▶ _What to do_
Without the pictures, repeat the listing character for character.
____ Information supplied
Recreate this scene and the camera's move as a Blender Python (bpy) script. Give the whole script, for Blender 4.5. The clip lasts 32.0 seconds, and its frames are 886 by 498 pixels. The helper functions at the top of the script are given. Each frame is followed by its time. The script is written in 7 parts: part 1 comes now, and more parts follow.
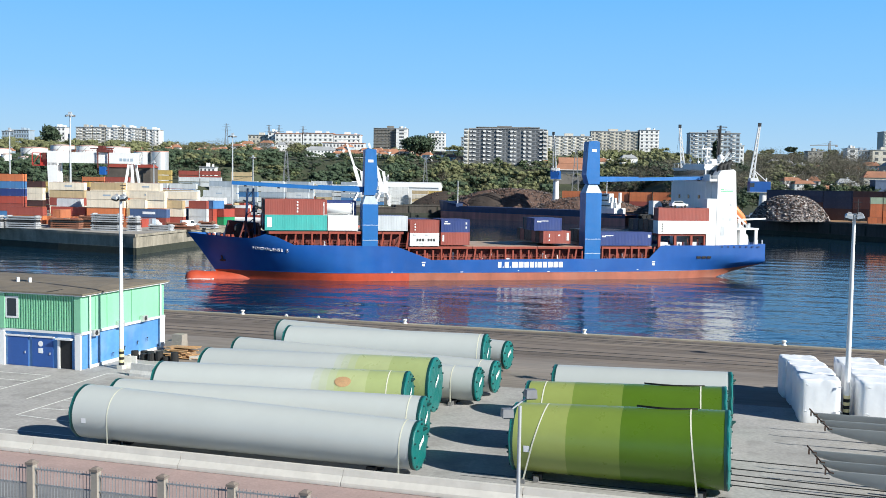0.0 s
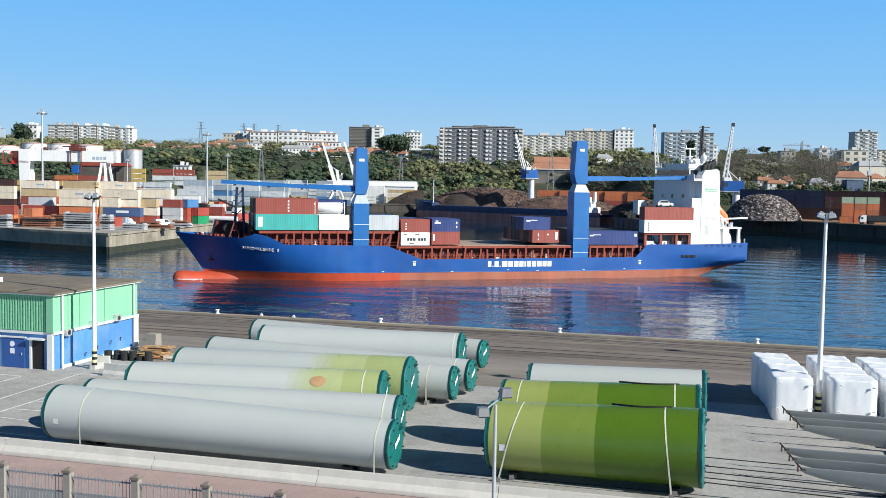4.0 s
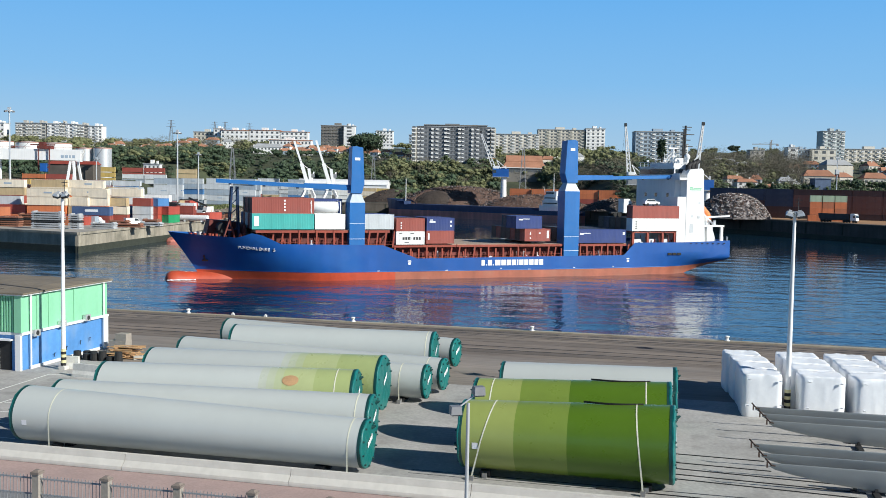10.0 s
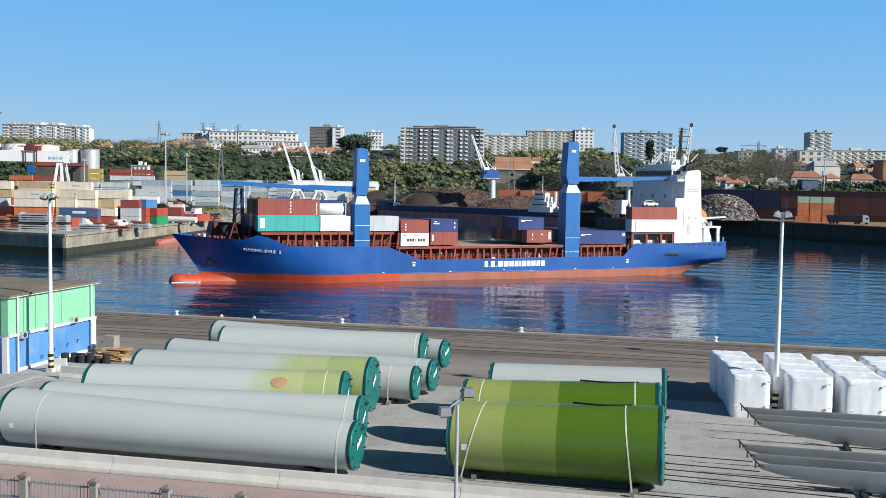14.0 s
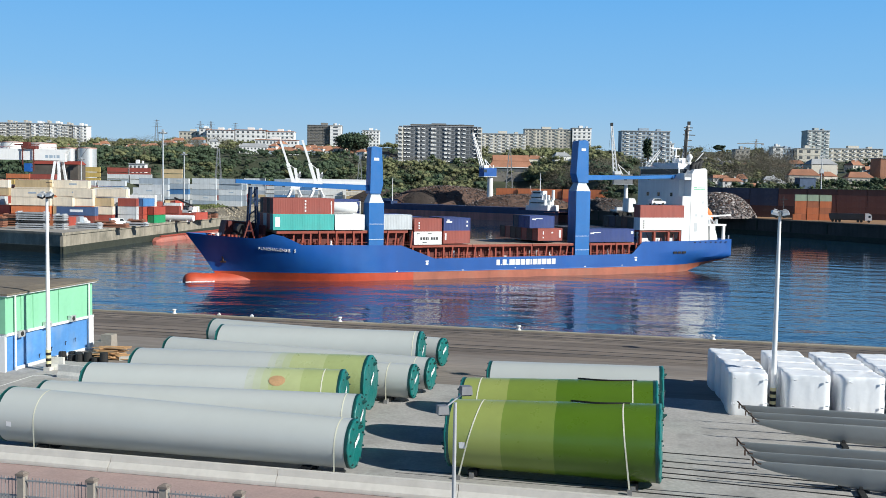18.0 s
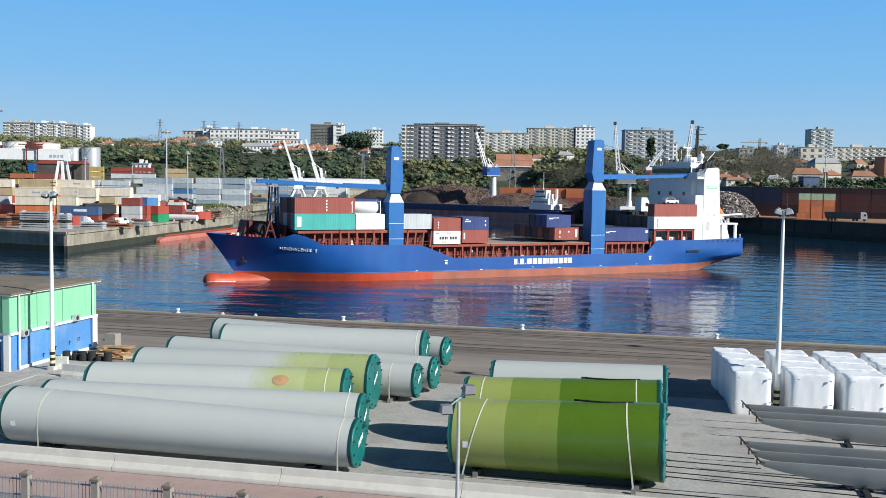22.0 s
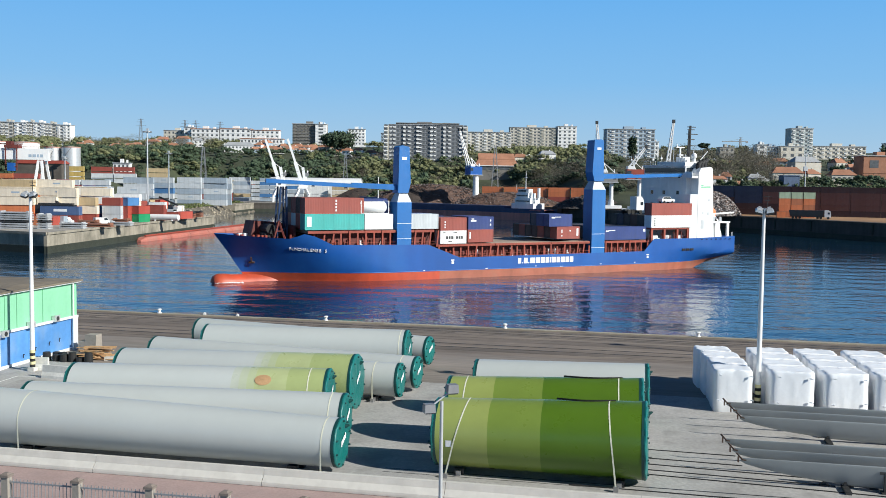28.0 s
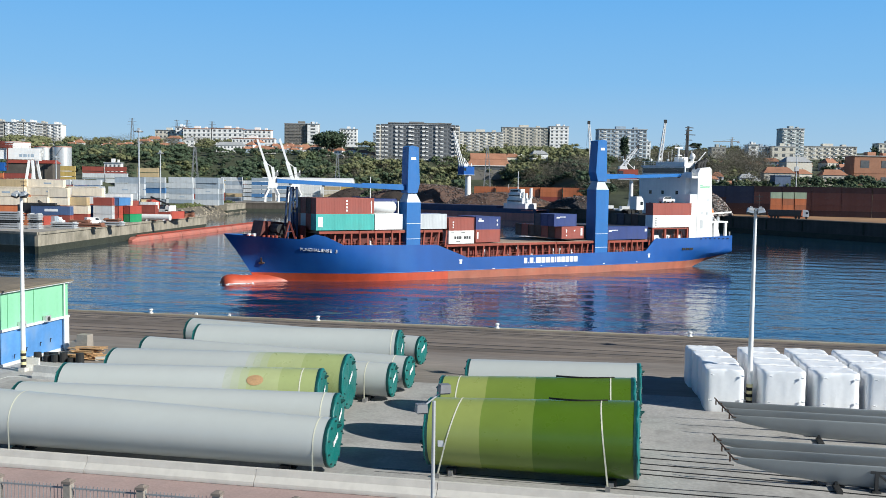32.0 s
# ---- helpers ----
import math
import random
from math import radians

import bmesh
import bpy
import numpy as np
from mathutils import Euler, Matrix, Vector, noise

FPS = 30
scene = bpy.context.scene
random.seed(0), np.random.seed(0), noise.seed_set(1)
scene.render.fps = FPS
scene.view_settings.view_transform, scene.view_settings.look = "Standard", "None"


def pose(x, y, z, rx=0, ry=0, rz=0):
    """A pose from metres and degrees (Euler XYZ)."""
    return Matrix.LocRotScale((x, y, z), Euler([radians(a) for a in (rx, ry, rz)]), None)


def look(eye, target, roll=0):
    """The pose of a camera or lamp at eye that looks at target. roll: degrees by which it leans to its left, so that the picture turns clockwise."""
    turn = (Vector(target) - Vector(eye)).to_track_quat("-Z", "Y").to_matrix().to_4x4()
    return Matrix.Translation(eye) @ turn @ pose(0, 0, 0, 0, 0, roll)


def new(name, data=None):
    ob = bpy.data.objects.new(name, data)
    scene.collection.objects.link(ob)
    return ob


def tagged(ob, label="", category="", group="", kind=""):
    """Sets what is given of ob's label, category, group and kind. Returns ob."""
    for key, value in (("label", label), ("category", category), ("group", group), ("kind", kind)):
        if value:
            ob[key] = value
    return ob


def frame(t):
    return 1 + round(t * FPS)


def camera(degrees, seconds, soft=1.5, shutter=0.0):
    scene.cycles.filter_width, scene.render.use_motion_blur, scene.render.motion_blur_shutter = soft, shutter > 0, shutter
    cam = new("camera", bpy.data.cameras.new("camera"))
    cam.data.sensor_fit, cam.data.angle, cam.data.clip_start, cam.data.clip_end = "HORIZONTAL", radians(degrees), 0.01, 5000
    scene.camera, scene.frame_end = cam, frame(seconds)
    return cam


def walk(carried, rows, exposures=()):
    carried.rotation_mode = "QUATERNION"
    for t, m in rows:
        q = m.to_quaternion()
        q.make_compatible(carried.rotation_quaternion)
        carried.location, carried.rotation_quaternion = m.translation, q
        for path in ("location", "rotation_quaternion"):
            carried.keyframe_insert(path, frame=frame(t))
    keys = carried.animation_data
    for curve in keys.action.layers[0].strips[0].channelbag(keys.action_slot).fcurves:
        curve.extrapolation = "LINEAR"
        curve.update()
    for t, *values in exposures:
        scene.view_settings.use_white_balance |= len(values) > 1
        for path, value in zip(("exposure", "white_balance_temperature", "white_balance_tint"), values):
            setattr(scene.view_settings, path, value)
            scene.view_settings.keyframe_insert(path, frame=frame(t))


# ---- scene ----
________
▶ _Result for this exercise_
Recreate this scene and the camera's move as a Blender Python (bpy) script. Give the whole script, for Blender 4.5. The clip lasts 32.0 seconds, and its frames are 886 by 498 pixels. The helper functions at the top of the script are given. Each frame is followed by its time. The script is written in 7 parts: part 1 comes now, and more parts follow.
0.0 s
4.0 s
10.0 s
14.0 s
18.0 s
22.0 s
28.0 s
32.0 s
# ---- helpers ----
import math
import random
from math import radians

import bmesh
import bpy
import numpy as np
from mathutils import Euler, Matrix, Vector, noise

FPS = 30
scene = bpy.context.scene
random.seed(0), np.random.seed(0), noise.seed_set(1)
scene.render.fps = FPS
scene.view_settings.view_transform, scene.view_settings.look = "Standard", "None"


def pose(x, y, z, rx=0, ry=0, rz=0):
    """A pose from metres and degrees (Euler XYZ)."""
    return Matrix.LocRotScale((x, y, z), Euler([radians(a) for a in (rx, ry, rz)]), None)


def look(eye, target, roll=0):
    """The pose of a camera or lamp at eye that looks at target. roll: degrees by which it leans to its left, so that the picture turns clockwise."""
    turn = (Vector(target) - Vector(eye)).to_track_quat("-Z", "Y").to_matrix().to_4x4()
    return Matrix.Translation(eye) @ turn @ pose(0, 0, 0, 0, 0, roll)


def new(name, data=None):
    ob = bpy.data.objects.new(name, data)
    scene.collection.objects.link(ob)
    return ob


def tagged(ob, label="", category="", group="", kind=""):
    """Sets what is given of ob's label, category, group and kind. Returns ob."""
    for key, value in (("label", label), ("category", category), ("group", group), ("kind", kind)):
        if value:
            ob[key] = value
    return ob


def frame(t):
    return 1 + round(t * FPS)


def camera(degrees, seconds, soft=1.5, shutter=0.0):
    scene.cycles.filter_width, scene.render.use_motion_blur, scene.render.motion_blur_shutter = soft, shutter > 0, shutter
    cam = new("camera", bpy.data.cameras.new("camera"))
    cam.data.sensor_fit, cam.data.angle, cam.data.clip_start, cam.data.clip_end = "HORIZONTAL", radians(degrees), 0.01, 5000
    scene.camera, scene.frame_end = cam, frame(seconds)
    return cam


def walk(carried, rows, exposures=()):
    carried.rotation_mode = "QUATERNION"
    for t, m in rows:
        q = m.to_quaternion()
        q.make_compatible(carried.rotation_quaternion)
        carried.location, carried.rotation_quaternion = m.translation, q
        for path in ("location", "rotation_quaternion"):
            carried.keyframe_insert(path, frame=frame(t))
    keys = carried.animation_data
    for curve in keys.action.layers[0].strips[0].channelbag(keys.action_slot).fcurves:
        curve.extrapolation = "LINEAR"
        curve.update()
    for t, *values in exposures:
        scene.view_settings.use_white_balance |= len(values) > 1
        for path, value in zip(("exposure", "white_balance_temperature", "white_balance_tint"), values):
            setattr(scene.view_settings, path, value)
            scene.view_settings.keyframe_insert(path, frame=frame(t))


# ---- scene ----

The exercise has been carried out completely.